= WHAT TO DO =
Transcribe the material in full. Nothing should differ except that the pictures are left out.

•••••

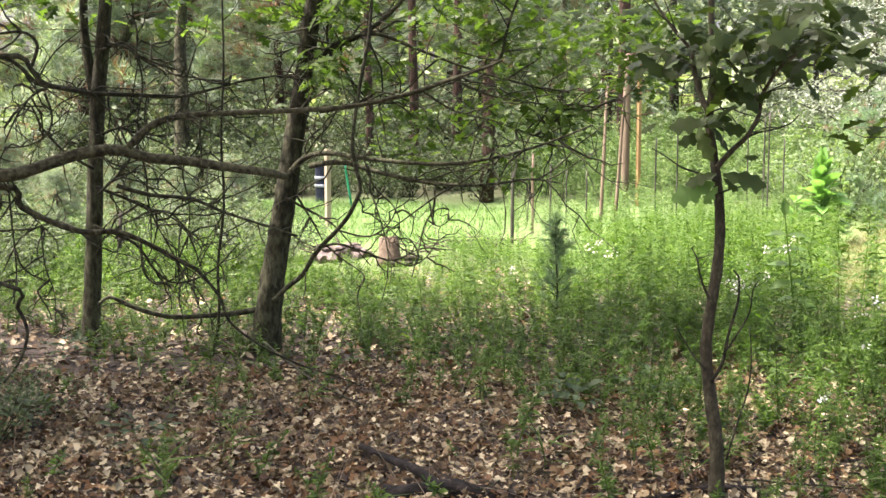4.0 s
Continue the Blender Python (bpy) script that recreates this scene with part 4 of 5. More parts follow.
def build_tree_right():
    tree = thing("maple_tree", label="straight rough-barked tree with a long low bough and dead twigs", category="tree")
    wood(tree, "trunk", [(3.22, 6.05, -0.04), (3.21, 6.05, 0.28), (3.20, 6.06, 0.63), (3.18, 6.07, 1.15), (3.16, 6.08, 1.58), (3.15, 6.08, 2.00), (3.13, 6.09, 2.55), (3.09, 6.11, 3.89)], 0.075, 0.05, BARK_RIGHT, 12, 0.2)
    bough = wood(tree, "branch", [(3.10, 5.94, 1.35), (2.90, 5.81, 1.32), (2.66, 5.60, 1.26), (2.49, 5.46, 1.19), (2.30, 5.33, 1.14), (2.09, 5.20, 1.12), (1.88, 5.17, 1.13), (1.67, 5.14, 1.15), (1.48, 5.09, 1.19), (1.28, 5.04, 1.23), (1.12, 4.98, 1.27), (1.00, 4.95, 1.31), (0.88, 4.92, 1.33), (0.76, 4.84, 1.38)], 0.016, 0.0035, BARK_DEAD, 9)
    fork = wood(tree, "branch", [(1.08, 4.99, 1.25), (0.99, 5.00, 1.22), (0.89, 5.02, 1.20), (0.79, 5.04, 1.23), (0.70, 5.05, 1.26)], 0.007, 0.002, BARK_DEAD, 6)
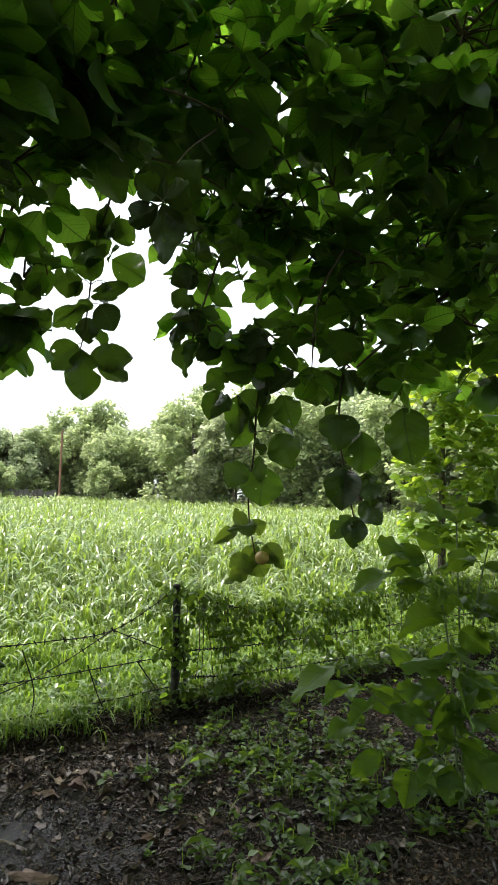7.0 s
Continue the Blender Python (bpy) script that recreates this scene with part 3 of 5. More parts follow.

•••••

= THE ANSWER =
4.0 s
Continue the Blender Python (bpy) script that recreates this scene with part 4 of 5. More parts follow.
def build_tree_right():
    tree = thing("maple_tree", label="straight rough-barked tree with a long low bough and dead twigs", category="tree")
    wood(tree, "trunk", [(3.22, 6.05, -0.04), (3.21, 6.05, 0.28), (3.20, 6.06, 0.63), (3.18, 6.07, 1.15), (3.16, 6.08, 1.58), (3.15, 6.08, 2.00), (3.13, 6.09, 2.55), (3.09, 6.11, 3.89)], 0.075, 0.05, BARK_RIGHT, 12, 0.2)
    bough = wood(tree, "branch", [(3.10, 5.94, 1.35), (2.90, 5.81, 1.32), (2.66, 5.60, 1.26), (2.49, 5.46, 1.19), (2.30, 5.33, 1.14), (2.09, 5.20, 1.12), (1.88, 5.17, 1.13), (1.67, 5.14, 1.15), (1.48, 5.09, 1.19), (1.28, 5.04, 1.23), (1.12, 4.98, 1.27), (1.00, 4.95, 1.31), (0.88, 4.92, 1.33), (0.76, 4.84, 1.38)], 0.016, 0.0035, BARK_DEAD, 9)
    fork = wood(tree, "branch", [(1.08, 4.99, 1.25), (0.99, 5.00, 1.22), (0.89, 5.02, 1.20), (0.79, 5.04, 1.23), (0.70, 5.05, 1.26)], 0.007, 0.002, BARK_DEAD, 6)
7.0 s
Continue the Blender Python (bpy) script that recreates this scene with part 3 of 5. More parts follow.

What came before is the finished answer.